At the heart of SCO’s complaint is the allegation that IBM used parts of its own Unix-based AIX operating system to strengthen Linux. Since SCO claims to own the rights to Unix System 7, the core technology on which many commercial Unix flavors are based – including AIX, SCO says – the company argues that its intellectual property was misused by IBM.

Unix, which was developed by AT&T’s Bell Labs in 1969, has been licensed widely to many vendors. In 1985, it was licensed to IBM, which sells Unix under its AIX brand. SCO obtained the rights to Unix from AT&T in 1995. SCO was acquired by Linux upstart Caldera in 1999, but the company renamed itself The SCO Group last year, and promised to make Unix patent enforcement a more prominent part of its business in January. (It wasn’t making any money selling software).

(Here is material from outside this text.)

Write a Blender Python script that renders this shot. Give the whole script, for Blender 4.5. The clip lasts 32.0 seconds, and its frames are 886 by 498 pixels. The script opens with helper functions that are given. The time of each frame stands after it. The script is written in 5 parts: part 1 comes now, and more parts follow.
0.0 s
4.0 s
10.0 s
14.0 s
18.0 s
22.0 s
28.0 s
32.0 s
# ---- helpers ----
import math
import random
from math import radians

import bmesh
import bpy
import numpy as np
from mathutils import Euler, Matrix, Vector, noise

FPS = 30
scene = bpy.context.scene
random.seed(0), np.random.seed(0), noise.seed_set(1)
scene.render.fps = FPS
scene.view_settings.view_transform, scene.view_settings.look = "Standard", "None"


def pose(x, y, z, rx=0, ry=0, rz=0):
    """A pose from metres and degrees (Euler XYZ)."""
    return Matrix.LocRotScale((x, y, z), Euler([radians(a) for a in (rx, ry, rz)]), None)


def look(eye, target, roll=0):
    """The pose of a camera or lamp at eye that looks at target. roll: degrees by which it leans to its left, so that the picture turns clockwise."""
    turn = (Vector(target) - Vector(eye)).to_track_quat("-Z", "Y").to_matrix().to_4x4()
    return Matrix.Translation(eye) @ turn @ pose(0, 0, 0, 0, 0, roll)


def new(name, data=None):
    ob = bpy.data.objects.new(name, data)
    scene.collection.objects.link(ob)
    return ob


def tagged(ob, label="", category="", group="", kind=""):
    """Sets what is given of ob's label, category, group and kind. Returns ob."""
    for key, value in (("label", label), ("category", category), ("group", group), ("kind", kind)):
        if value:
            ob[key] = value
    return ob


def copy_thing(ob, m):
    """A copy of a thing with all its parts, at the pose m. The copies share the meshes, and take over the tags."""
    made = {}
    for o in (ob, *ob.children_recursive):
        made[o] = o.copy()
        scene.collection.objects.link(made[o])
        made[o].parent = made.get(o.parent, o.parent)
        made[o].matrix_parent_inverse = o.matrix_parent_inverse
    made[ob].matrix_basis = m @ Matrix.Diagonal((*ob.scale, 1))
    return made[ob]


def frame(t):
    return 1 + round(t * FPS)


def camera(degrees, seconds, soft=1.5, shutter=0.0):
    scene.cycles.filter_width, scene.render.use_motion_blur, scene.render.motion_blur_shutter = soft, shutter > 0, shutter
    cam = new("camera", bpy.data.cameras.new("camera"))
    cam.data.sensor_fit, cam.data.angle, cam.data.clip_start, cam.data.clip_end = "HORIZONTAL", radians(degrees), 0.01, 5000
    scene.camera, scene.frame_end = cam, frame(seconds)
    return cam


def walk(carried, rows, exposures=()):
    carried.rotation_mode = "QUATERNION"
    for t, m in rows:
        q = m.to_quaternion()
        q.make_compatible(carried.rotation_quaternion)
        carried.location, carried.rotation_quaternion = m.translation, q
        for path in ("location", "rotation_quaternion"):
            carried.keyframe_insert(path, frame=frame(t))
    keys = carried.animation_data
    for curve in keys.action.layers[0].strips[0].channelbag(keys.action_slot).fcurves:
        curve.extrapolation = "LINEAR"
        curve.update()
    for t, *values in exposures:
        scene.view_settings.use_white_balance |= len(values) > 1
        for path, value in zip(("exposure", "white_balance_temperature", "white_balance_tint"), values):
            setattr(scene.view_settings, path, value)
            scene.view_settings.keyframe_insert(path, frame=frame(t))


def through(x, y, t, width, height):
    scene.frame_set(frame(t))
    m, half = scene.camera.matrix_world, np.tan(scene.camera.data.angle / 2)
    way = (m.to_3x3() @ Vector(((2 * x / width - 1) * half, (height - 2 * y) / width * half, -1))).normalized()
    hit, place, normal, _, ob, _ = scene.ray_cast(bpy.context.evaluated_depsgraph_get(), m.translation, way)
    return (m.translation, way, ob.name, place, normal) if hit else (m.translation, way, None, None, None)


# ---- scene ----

In the face of SCO’s claims, IBM is taking the time-honored legal tactic – deny everything. And then some. IBM says that it has done nothing wrong, and that SCO’s claims are baseless. Further, according to reports, IBM is saying that there is insufficient evidence to assert that several of SCO’s claims to Unix ownership are true.

IBM contests the notion that all Unix, particularly its Unix flavor, is a derivative of Unix System 7, and that SCO owns the rights to the code. Big Blue even calls into question the fact that AT&T invented Unix, or that IBM ever licensed Unix from Ma Bell in the first place – an interesting strategy for a firm with top-notch legal staff.